Monsieur le président, madame la secrétaire d’État, mes chers collègues, lors du débat préalable au Conseil européen, nous nous étions concentrés sur les enjeux budgétaires. En effet, la négociation du cadre financier pluriannuel de l’Union figurait en bonne place dans l’ordre du jour de ce sommet. La présidence finlandaise avait d’ailleurs publié, début décembre, un nouveau cadre de négociation chiffré, auquel chacun des groupes politiques du Sénat avait pu réagir lors de ce débat préalable.
Pourtant, le Conseil européen des 12 et 13 décembre ne s’est pas attardé sur ce sujet. La cacophonie entre les États membres, tant sur la question des ressources propres que sur la ventilation des dépenses, est apparue telle que le cadre financier pluriannuel fera finalement l’objet d’un sommet extraordinaire en février.
C’est en fait l’ambition européenne pour le climat qui aura focalisé l’attention lors de ce Conseil européen et qui sera, de ce fait, au cœur de mon propos en introduction à ce débat. Il faut dire que la présidente de la Commission européenne avait habilement présenté la veille au Parlement européen les grandes lignes du Pacte vert qui doit permettre d’assurer la transition climatique et écologique de notre continent.
Le Conseil européen a donc été conduit à prendre note de cette communication. Surtout, il a fixé à l’Union européenne l’objectif d’atteindre la neutralité climatique d’ici à 2050, conformément aux objectifs déterminés par l’accord de Paris. Même si cette décision résulte de longs mois de préparation pour convaincre les États membres de l’endosser, elle n’était pas facile à prendre. La Pologne, très dépendante du charbon, est restée récalcitrante, si bien que le Conseil européen indique, dans ses conclusions, qu’un État membre, à ce stade, ne peut s’engager sur cet objectif.
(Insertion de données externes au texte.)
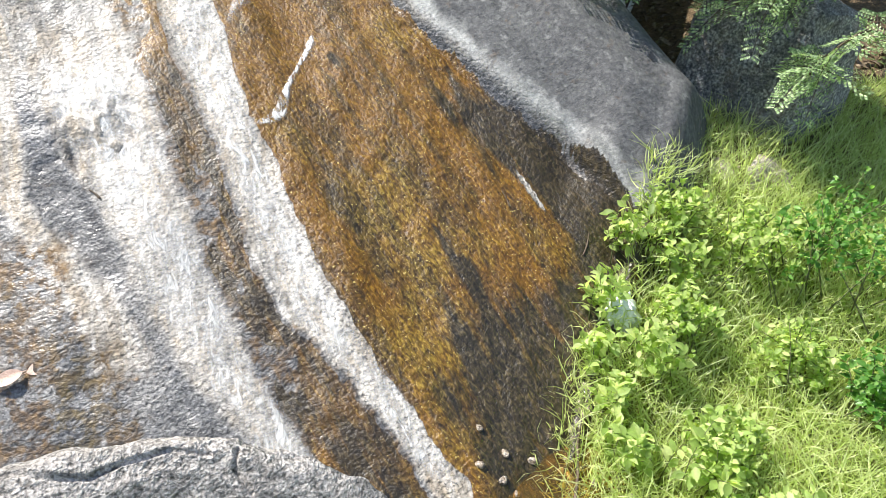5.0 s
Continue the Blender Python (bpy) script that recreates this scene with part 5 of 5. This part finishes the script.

L’Union évite ainsi d’être prise en otage par un seul État membre qui faisait monter les enchères pour prix de son ralliement. Par cette entorse à la tradition consensuelle du Conseil européen, son nouveau président, Charles Michel, s’est montré innovant, et ce précédent est une subtilité qui mérite d’être saluée. Il ouvre, je l’espère, une autre voie que celle de la recherche à tout prix de l’unanimité, synonyme de paralysie.
En affirmant ainsi son ambition en matière climatique, l’Union européenne montre l’exemple, alors même que la COP25 réunie à Madrid n’a pas tenu ses promesses. En effet, les parties à l’accord de Paris ont reporté à plus tard le traitement des questions qui fâchent.
Nous pouvons aussi nous féliciter de la confirmation expresse par le Conseil européen du respect du principe de neutralité technologique pour parvenir à l’objectif de neutralité carbone. La liberté de chaque État de choisir son mix énergétique est donc préservée. Nos voisins tchèques, hongrois et slovaques ont même obtenu qu’à ce titre le nucléaire soit mentionné dans les conclusions du Conseil européen. En tant qu’élu de la Manche, je tiens à les saluer tout particulièrement. §Je vois que je fais plaisir à mon collègue André Gattolin !
Je salue aussi, à cet égard, le compromis trouvé par le Coreper (Comité des représentants permanents) sur le règlement qui jette les bases de la future taxonomie. Ce compromis prévoit que le nucléaire, ainsi que le gaz, pourront être reconnus comme des sources d’énergie participant à la transition climatique. C’est une avancée importante : pouvez-vous nous dire, madame la secrétaire d’État, si elle a des chances d’être consacrée dans le texte final, puisque le Parlement européen aura son mot à dire ? Chacun sait la sensibilité de ce dernier à ces questions.
Enfin, je me réjouis que le Conseil européen se soit attaché à souligner la nécessité, pour l’Union, de veiller à ce que sa transition climatique n’entame pas sa compétitivité – au sein de cette assemblée, madame la secrétaire d’État, nous y sommes extrêmement attachés. C’est pourquoi il appuie le projet de mécanisme d’inclusion carbone aux frontières. Ce mécanisme, que vous nous aviez clairement présenté lors du débat préalable à ce Conseil européen, est vertueux. Tout en étant compatible avec les règles de l’Organisation mondiale du commerce (OMC), il doit permettre de corriger l’écart entre nos normes environnementales et celles des pays dont nous importons les biens. C’est donc une nouvelle politique commerciale très offensive qui se profile pour l’Union européenne ; il s’agit d’un grand pas en avant.
J’évoquerai, en conclusion de nos débats, les autres perspectives ouvertes par ce Conseil européen, sur lesquelles nos échanges apporteront certainement des éclairages précieux.